--- Begin ---

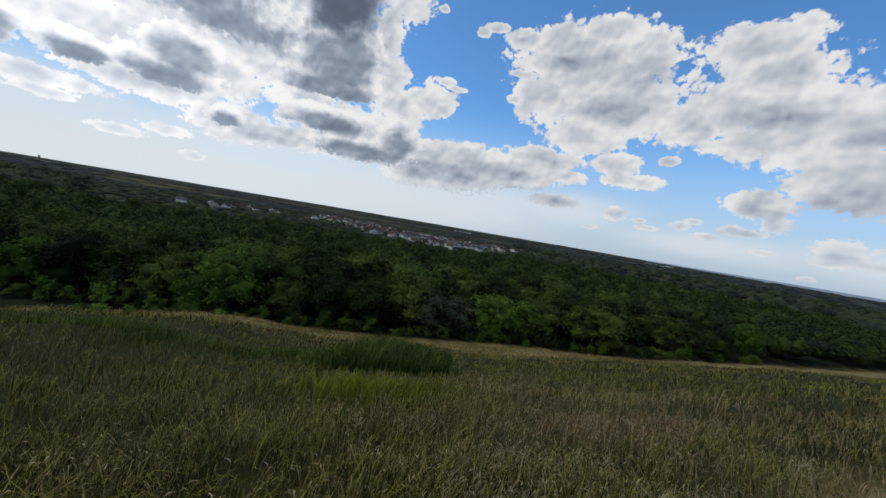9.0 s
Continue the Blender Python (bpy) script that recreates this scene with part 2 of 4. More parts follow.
# small clouds near the horizon break up finer
edge_low = mth(t_, "ADD", mth(t_, "MULTIPLY", billows(here, 1.7, 2.0), 0.55), mth(t_, "MULTIPLY", mth(t_, "SUBTRACT", fbm(t_, vec(t_, "MULTIPLY", here, (1.0, 1.5, 1.0)), 1.5, 7, 0.62), 0.5), 1.8))
edge = mth(t_, "ADD", edge, mth(t_, "MULTIPLY", mth(t_, "SUBTRACT", edge_low, edge), mth(t_, "MULTIPLY", low, 0.8)))
edge = mth(t_, "SUBTRACT", edge, 0.17)
# the same heads seen nearer to the sun tell the lit side
sunward = vec(t_, "ADD", warped, (-0.35, 0.6, 0.0))
lit_side = mth(t_, "SUBTRACT", billows(sunward, 0.34, 1.0, "SMOOTH_F1"), billows(warped, 0.34, 1.0, "SMOOTH_F1"))
lit_side = mth(t_, "ADD", lit_side, mth(t_, "MULTIPLY", mth(t_, "SUBTRACT", billows(vec(t_, "ADD", warped, (-0.2, 0.3, 0.0)), 0.8, 0.0, "SMOOTH_F1"), billows(warped, 0.8, 0.0, "SMOOTH_F1")), 0.45))
slow = mth(t_, "SUBTRACT", fbm(t_, here, 0.16, 4, 0.5), 0.5)
mid = mth(t_, "SUBTRACT", fbm(t_, warped, 0.30, 3, 0.45), 0.5)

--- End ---

Exercise details: Each line of the material must be retyped exactly, except that images are omitted.

Output below:
9.0 s
Continue the Blender Python (bpy) script that recreates this scene with part 2 of 4. More parts follow.
# small clouds near the horizon break up finer
edge_low = mth(t_, "ADD", mth(t_, "MULTIPLY", billows(here, 1.7, 2.0), 0.55), mth(t_, "MULTIPLY", mth(t_, "SUBTRACT", fbm(t_, vec(t_, "MULTIPLY", here, (1.0, 1.5, 1.0)), 1.5, 7, 0.62), 0.5), 1.8))
edge = mth(t_, "ADD", edge, mth(t_, "MULTIPLY", mth(t_, "SUBTRACT", edge_low, edge), mth(t_, "MULTIPLY", low, 0.8)))
edge = mth(t_, "SUBTRACT", edge, 0.17)
# the same heads seen nearer to the sun tell the lit side
sunward = vec(t_, "ADD", warped, (-0.35, 0.6, 0.0))
lit_side = mth(t_, "SUBTRACT", billows(sunward, 0.34, 1.0, "SMOOTH_F1"), billows(warped, 0.34, 1.0, "SMOOTH_F1"))
lit_side = mth(t_, "ADD", lit_side, mth(t_, "MULTIPLY", mth(t_, "SUBTRACT", billows(vec(t_, "ADD", warped, (-0.2, 0.3, 0.0)), 0.8, 0.0, "SMOOTH_F1"), billows(warped, 0.8, 0.0, "SMOOTH_F1")), 0.45))
slow = mth(t_, "SUBTRACT", fbm(t_, here, 0.16, 4, 0.5), 0.5)
mid = mth(t_, "SUBTRACT", fbm(t_, warped, 0.30, 3, 0.45), 0.5)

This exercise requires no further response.